Friday, 7 August 2009

Is Teaching The New Selling?

If teaching is, as I suggest, the new selling, then I might be in trouble running my own Internet business - not because I disagree with the concept, but rather because all those teachers out there may want to have a share in what I am doing! Allow me to explain how I have arrived at this theory. To do so, we need to go back almost twenty years when I was at a party talking with a chap who was just that little bit older ( naturally ) and wiser than I was.

If I remember correctly, he was either a social worker or salesman - I forget which but it doesn't matter for now. The bottom line is he had a theory that if you could teach, you could do social work and selling as well. I was actually considering becoming a driving instructor at the time and I assumed he was just padding the conversation to appear interested in my future goal.

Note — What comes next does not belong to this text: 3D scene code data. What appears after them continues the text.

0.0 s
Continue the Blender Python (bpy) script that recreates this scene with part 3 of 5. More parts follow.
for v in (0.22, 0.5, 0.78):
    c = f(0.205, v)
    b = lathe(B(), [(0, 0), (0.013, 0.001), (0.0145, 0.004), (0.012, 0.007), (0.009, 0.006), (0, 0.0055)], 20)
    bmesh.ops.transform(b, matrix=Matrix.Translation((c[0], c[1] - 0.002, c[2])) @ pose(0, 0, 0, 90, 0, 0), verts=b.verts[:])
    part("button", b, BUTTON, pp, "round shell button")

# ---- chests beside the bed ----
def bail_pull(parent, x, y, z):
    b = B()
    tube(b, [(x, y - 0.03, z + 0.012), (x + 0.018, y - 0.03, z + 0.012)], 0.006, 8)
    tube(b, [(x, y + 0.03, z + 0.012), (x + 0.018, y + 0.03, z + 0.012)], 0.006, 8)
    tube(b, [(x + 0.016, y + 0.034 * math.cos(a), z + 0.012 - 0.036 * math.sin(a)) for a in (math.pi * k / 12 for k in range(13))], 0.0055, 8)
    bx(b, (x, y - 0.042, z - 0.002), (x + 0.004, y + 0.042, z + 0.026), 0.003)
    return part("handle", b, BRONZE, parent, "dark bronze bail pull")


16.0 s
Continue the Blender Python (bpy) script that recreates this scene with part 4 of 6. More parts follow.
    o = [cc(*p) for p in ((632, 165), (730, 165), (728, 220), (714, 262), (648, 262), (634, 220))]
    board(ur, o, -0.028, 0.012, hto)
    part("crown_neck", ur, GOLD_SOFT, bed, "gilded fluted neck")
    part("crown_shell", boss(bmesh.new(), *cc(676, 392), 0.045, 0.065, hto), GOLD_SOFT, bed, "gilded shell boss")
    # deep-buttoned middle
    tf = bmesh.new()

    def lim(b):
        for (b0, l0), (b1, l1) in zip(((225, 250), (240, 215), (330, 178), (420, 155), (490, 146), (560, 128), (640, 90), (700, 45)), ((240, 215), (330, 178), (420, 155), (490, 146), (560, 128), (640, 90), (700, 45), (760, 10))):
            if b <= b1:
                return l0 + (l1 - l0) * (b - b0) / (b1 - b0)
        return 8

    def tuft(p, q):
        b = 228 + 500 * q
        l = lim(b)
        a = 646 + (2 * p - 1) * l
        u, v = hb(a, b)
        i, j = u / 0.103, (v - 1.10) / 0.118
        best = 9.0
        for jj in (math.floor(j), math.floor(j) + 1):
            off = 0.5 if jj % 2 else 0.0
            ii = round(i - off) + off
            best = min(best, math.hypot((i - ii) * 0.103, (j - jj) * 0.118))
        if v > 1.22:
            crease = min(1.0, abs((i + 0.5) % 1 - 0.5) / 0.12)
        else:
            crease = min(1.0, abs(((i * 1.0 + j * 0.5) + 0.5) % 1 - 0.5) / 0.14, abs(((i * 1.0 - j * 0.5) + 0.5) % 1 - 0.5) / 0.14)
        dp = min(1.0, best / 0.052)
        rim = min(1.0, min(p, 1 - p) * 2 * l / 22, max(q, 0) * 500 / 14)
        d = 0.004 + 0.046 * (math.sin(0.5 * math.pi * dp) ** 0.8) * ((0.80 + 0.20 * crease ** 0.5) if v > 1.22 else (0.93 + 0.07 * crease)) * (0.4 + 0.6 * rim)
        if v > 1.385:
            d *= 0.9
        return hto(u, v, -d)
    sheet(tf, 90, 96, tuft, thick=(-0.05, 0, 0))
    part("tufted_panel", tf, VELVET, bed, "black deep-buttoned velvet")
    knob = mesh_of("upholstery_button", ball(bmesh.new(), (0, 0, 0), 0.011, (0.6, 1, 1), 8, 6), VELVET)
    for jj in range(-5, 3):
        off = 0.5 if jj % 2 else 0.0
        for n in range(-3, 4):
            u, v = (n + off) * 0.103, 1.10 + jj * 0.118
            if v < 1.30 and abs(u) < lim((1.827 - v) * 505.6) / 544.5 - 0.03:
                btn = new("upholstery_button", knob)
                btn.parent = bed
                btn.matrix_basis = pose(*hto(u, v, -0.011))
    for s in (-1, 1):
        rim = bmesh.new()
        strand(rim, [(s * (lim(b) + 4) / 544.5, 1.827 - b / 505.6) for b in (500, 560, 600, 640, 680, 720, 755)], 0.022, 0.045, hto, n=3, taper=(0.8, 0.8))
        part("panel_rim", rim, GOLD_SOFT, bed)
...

In retrospect, I don't think I could have been more wrong - and yes, I know some people will say that they have living proof that what I am suggesting isn't so but there will, of course, always be exceptions to prove the rule. Anyway, allow me to explain in a more practical way why these three professions have such a transferable skill. In order to help somebody, we need to be a good listener. This ins not just to ascertain where the client is "coming from" but also to allow them to try and work out the answer for themselves. In teaching, a popular method is the use of Socratic questioning whereby one would ask the pupil a series of questions until they worked out the answer for themselves. It is not difficult to see how this method can be used in the aforementioned professions.

So, to come back to the original point as to whether teaching is, indeed, the new selling or not, we need to consider just what selling really is in relation to marketing as well because there always seems to be a fine line in distinguishing the two. I, personally, see marketing as the written word or advert that draws a potential customer in and the selling part that whereby you actually speak with said client. The buzz word of the last few years in marketing has been that of Educational Marketing - whereby one would offer a piece of information that worked to educate the potential customer in order to interest them enough to want to learn more.

Does it not make sense, then, to suggest that the selling process which inevitably follows the marketing should be done in a teaching manner? For example, you might follow up with a short question and answer ( Socratic ) session to allow the client to come up with his own solution ( which just happens to be what you are offering him ). OK., so perhaps this has been happening for longer than I have been involved in starting a marketing business on the Internet, and so one might not, perhaps, be able to say that the concept is a new one at all. It does, however, put into perspective the argument that the three jobs I mention above are all one and the same thing anyway so that the teaching is in the selling, new or not!